The Employment Appeal Tribunal (EAT) is to hear three cases on holiday pay on 30 July.
The hearing follows two recent decisions around holiday pay.
The three cases to be heard on 30 July are:
- Bear Scotland v Fulton and Baxter.
- Hertel (UK) v Wood and others.
- Amec Group v Law and others.
Bear Scotland Ltd v Fulton focuses on whether overtime pay or shift allowances should be included in holiday pay calculations.
Nicola Rabson, employment partner at Linklaters, said: “If the EAT upholds the employees’ claims, the potential financial implications for all employers will be significant. Claims for unpaid holiday can go back many years and the number of potential claimants across various sectors and industries is vast.

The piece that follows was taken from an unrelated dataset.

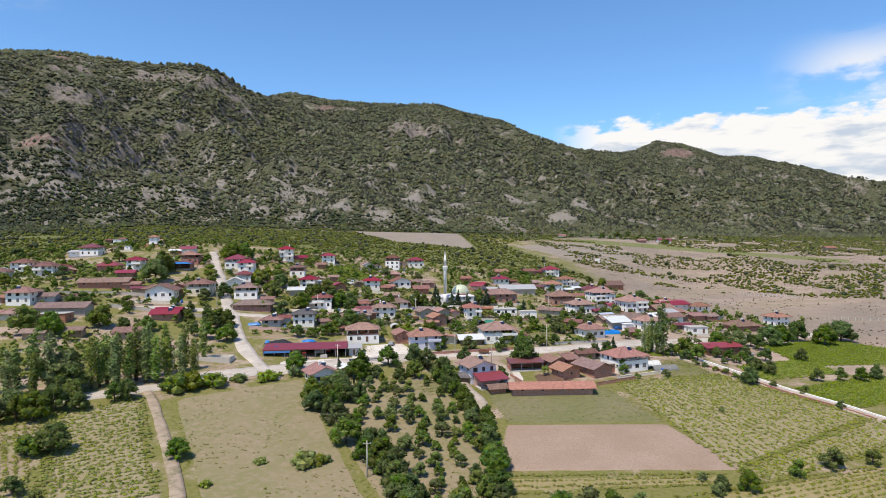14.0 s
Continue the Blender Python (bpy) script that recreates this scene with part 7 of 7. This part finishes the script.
tree("walnut", -314.6, -93.1, 12.1)
tree("walnut", -306.4, -86.3, 11.1)
tree("walnut", -320.2, -116.4, 9.9)
tree("walnut", -311, -122.1, 10.3)
tree("walnut", -311.2, -133.9, 10.2)
tree("walnut", -314.6, -108.1, 9.1)
tree("walnut", -331.5, -111.2, 11.3)
tree("poplar", -334.5, -74.8, 16.0)
tree("walnut", 83.8, 68.2, 4.0)
tree("walnut", 85.1, 64.1, 4.5)
tree("walnut", 87.5, 60.4, 3.8)
tree("walnut", 88.9, 56.7, 3.7)
tree("walnut", 92.6, 53.5, 4.0)
tree("walnut", 117.6, 88.3, 9.9)
tree("walnut", 82.6, 72.5, 3.7)
tree("walnut", 91, 46.5, 5.1)
tree("walnut", 93.2, 42.1, 5.0)
tree("walnut", 97.5, 74.7, 9.2)
tree("dark", -121.2, 87.9, 5.5)
tree("dark", -112, 81.4, 5.8)
tree("dark", -116.3, 94.6, 5.2)
tree("dark", -119.8, 104.4, 4.0)
tree("dark", -126.3, 102, 4.9)
tree("dark", -112.9, 72.4, 5.5)
tree("dark", -107.4, 69.9, 7.5)
tree("dark", -107.9, 82.6, 6.4)
tree("bush", 72.9, 55, 1.6)
tree("bush", 74.5, 49.8, 1.8)
tree("bush", 76, 45, 1.8)
tree("bush", 78.2, 42.1, 2.0)
tree("bush", 79.5, 37.9, 1.7)
tree("bush", 80.8, 33.9, 1.6)
tree("bush", 72.9, 52.1, 1.6)
tree("bush", 80.3, 36, 1.4)
tree("dark", -290.9, -65.7, 5.3)
tree("dark", -288.3, -65, 4.0)
tree("dark", -285.7, -64.3, 6.7)
tree("dark", -283, -63.6, 5.4)
tree("dark", -280.8, -62, 4.0)
tree("dark", -278.1, -61.3, 6.8)
tree("dark", -275.4, -60.6, 5.4)
tree("dark", -272.8, -59.9, 4.1)
tree("dark", -270.1, -59.2, 6.8)
tree("dark", -267.7, -57.5, 5.5)
tree("dark", -265, -56.8, 4.1)
tree("dark", -262.2, -56.1, 6.9)
tree("dark", -259.4, -55.4, 5.5)
tree("dark", -256.7, -54.7, 4.1)
tree("dark", -254.2, -53, 7.0)
tree("dark", -251.4, -52.2, 5.6)
tree("dark", -248.5, -51.5, 4.2)
tree("dark", -245.7, -50.8, 7.0)
tree("dark", -242.8, -50, 5.6)
tree("dark", -240.3, -48.2, 4.2)
tree("dark", -237.4, -47.5, 7.1)
tree("dark", -234.5, -46.7, 5.7)
tree("dark", -231.5, -45.9, 4.3)
tree("dark", -170.1, -129.4, 4.4)
tree("dark", -166.3, -135.6, 5.9)
tree("dark", -159.1, -149, 5.5)
tree("dark", -156.2, -155.6, 5.8)
tree("dark", -152.7, -159.6, 5.7)
tree("dark", -149.4, -165.3, 6.0)
tree("dark", -146.8, -170.7, 5.3)
tree("dark", -144.3, -175.7, 4.6)
tree("dark", -147.9, -177.4, 4.5)
tree("dark", -152.6, -167.3, 4.1)
tree("dark", -142.4, -180.4, 4.0)
tree("dark", -158.3, -157.7, 3.2)
tree("fruit", -167.8, -132, 3.4)
tree("fruit", -164.2, -138.1, 3.6)
tree("fruit", -157.5, -151.2, 3.9)
tree("fruit", -151.3, -161.9, 3.9)
tree("fruit", -145.2, -177.4, 3.5)
tree("fruit", -141.2, -182.8, 2.9)
tree("fruit", -154.1, -161.6, 3.1)

tree("fruit", -109.8, -150.2, 3.5)
tree("dark", -36.8, -126.6, 5.5)
tree("dark", -121.0, -174.1, 5.6)
tree("dark", -108.4, -171.2, 5.0)
tree("dark", -96.1, -168.3, 4.8)
tree("fruit", -129.7, -163.1, 2.5)
tree("fruit", -120.1, -157.1, 3.0)
tree("fruit", -124.1, -140.1, 2.0)
tree("fruit", -139.5, -144.0, 3.0)
tree("fruit", -141.7, -166.0, 4.0)
tree("fruit", -110.7, -130.2, 2.5)
tree("fruit", -105.0, -139.2, 2.5)
tree("fruit", -132.2, -153.1, 2.5)
tree("fruit", -124.6, -167.1, 3.0)
tree("fruit", -117.0, -168.1, 3.5)
tree("fruit", -102.8, -173.2, 2.5)
tree("fruit", -135.0, -124.0, 2.5)
tree("fruit", -54.4, -122.5, 2.0)
tree("dark", -23.4, -150.7, 5.5)

# gardens: trees and bushes close round the houses
gardens = random.Random(21)
for hx, hy, hr in list(HOMES):
    for k in range(9):
        a, r = gardens.uniform(0, 6.283), hr * gardens.uniform(1.0, 3.2) + 1.5
        x, y = hx + r * math.cos(a), hy + r * math.sin(a)
        h = gardens.choice((1.3, 1.6, 2.2, 2.8, 3.4, 4.0, 4.8, 5.6))
        if 3.5 < a < 5.9 and (h > 2.3 or r < hr * 1.4):
            continue
        if free(x, y, 0.6 + h * 0.15) and off_road(x, y, 0.8 + h * 0.22):
            garden_tree("bush" if h < 2.5 else gardens.choice(("fruit", "fruit", "dark", "walnut", "olive", "fruit")), x, y, h)
            BUSY.append((x, y, h * 0.22))

# the rest of the village: hedges, weeds and garden trees wherever no house or road stands
VILLAGE = [(-330, 185), (-300, 60), (-300, -5), (-215, -8), (-150, 20), (-108, 22), (-90, 82), (-30, 90), (20, 76), (75, 92), (140, 120), (158, 165), (122, 215), (70, 285), (-20, 292), (-150, 290), (-235, 285), (-330, 260)]
for k in range(11000):
    x, y = gardens.uniform(-330, 158), gardens.uniform(-10, 292)
    lush = float(fractal(np.array(x / 26), np.array(y / 26), 3, 610))
    if lush < (-0.3 if y < 150 and x > -95 else -0.4) or not inside(VILLAGE, x, y):
        continue
    h = gardens.choice((0.9, 1.1, 1.3, 1.5, 1.8, 2.1, 2.6, 3.2, 3.9, 4.8)) * (0.8 + 0.3 * min(1.0, max(0.0, lush)))
    near = min((x - a) ** 2 + (y - b + 3) ** 2 - (c + 1.0) ** 2 for a, b, c in HOMES)
    if near < 45 and h > 2.2:
        continue
    if free(x, y, 0.35 + h * 0.1) and off_road(x, y, 0.6 + h * 0.2):
        garden_tree("bush" if h < 2.5 else gardens.choice(("fruit", "fruit", "dark", "walnut", "olive", "fruit", "fruit")), x, y, h)
        BUSY.append((x, y, h * 0.16))

# gardens at the village's western end
WEST_END = [(-388, 62), (-338, -40), (-205, 0), (-225, 75), (-300, 130), (-345, 130)]
for k in range(1500):
    x, y = gardens.uniform(-390, -205), gardens.uniform(-40, 130)
    if not inside(WEST_END, x, y) or float(fractal(np.array(x / 20), np.array(y / 20), 3, 640)) < -0.2:
        continue
    h = gardens.choice((1.0, 1.4, 1.8, 2.4, 3.0, 3.8, 4.8, 5.6))
    if free(x, y, 0.4 + h * 0.12) and off_road(x, y, 0.6 + h * 0.2):
        garden_tree("bush" if h < 2.5 else gardens.choice(("fruit", "dark", "walnut", "fruit")), x, y, h)
        BUSY.append((x, y, h * 0.16))

# trees between the far strips of green crop and the slopes
for k in range(150):
    x, y = gardens.uniform(30, 360), gardens.uniform(540, 720)
    if float(fractal(np.array(x / 40), np.array(y / 40), 2, 660)) > 0.1:
        garden_tree(gardens.choice(("dark", "walnut", "fruit")), x, y, gardens.uniform(3.0, 6.5))

# the orchard below the machine shed
ORCHARD = [(-63.1, 37.6), (-15.6, 39.7), (-4.5, -8.7), (-3.9, -48.2), (-23.9, -61.4), (-35.9, -26.1), (-53.6, 7.4)]
for i in range(16):
    for j in range(24):
        x, y = -66 + 4.3 * i + gardens.uniform(-1.1, 1.1), -64 + 4.4 * j + gardens.uniform(-1.1, 1.1)
        edge = min(abs((b[0] - a[0]) * (a[1] - y) - (a[0] - x) * (b[1] - a[1])) / math.hypot(b[0] - a[0], b[1] - a[1]) for a, b in zip(ORCHARD, ORCHARD[1:] + ORCHARD[:1]))
        if inside(ORCHARD, x, y) and free(x, y, 1.0) and gardens.random() < 0.78:
            if edge < 4.6:
                tree("walnut" if gardens.random() < 0.4 else "dark", x, y, gardens.uniform(4.5, 7.5), "orchard trees")
            elif gardens.random() < 0.85:
                tree("fruit", x, y, gardens.uniform(2.4, 4.8), "orchard trees")
plant_gardens()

“The law on holiday pay has been in a state of flux for sometime. However, we envisage that the EAT’s decision [in Bear Scotland v Fulton and Baxter] will not be the last word on this issue. As significant sums are involved, we expect the losing party, whomever that may be, to take the matter all the way to the Supreme Court.
“The clock is ticking for employers to look at their holiday pay arrangements, as well as pay practices, to ensure that they adequately meet their business needs and potential liabilities.”
Marc Meryon, partner at Eversheds, added: “Under current UK law, certain categories of worker have their holiday pay calculated without taking account of any overtime they might work. For others, overtime is only taken into account if it is compulsory and guaranteed. For others, it is included.
“The CJEU has decided that the directive that gives workers the right to 20 days’ paid holiday requires that workers should receive any supplements, such as for performing a role; allowances, which are intrinsic to their role or which reflect their status; and average commission earnings when they take their holiday.
“In applying these CJEU decisions, several employment tribunals have decided workers should be paid average overtime earnings while they are on holiday. Some of these cases have been appealed to the EAT.
“One of the main cases, Neal v Freightliner, has just settled, but three other cases listed for the same hearing are still going ahead.
“One possible, and perhaps most likely, conclusion of the EAT hearing is that the overtime issue will be referred to the CJEU to decide, which will of course mean further delay before the issues can be finally resolved.
“Unions are already filing claims for backdated holiday pay. Though these claims are likely to be stayed pending the outcome of the appeal cases, there have already been high-profile settlements.
“As such, now is the time for employers to evaluate their potential exposure and to consider whether any provision should be made for backdated claims. Looking ahead, employers may want to consider that elements of pay might need to be included when calculating holiday pay in future.”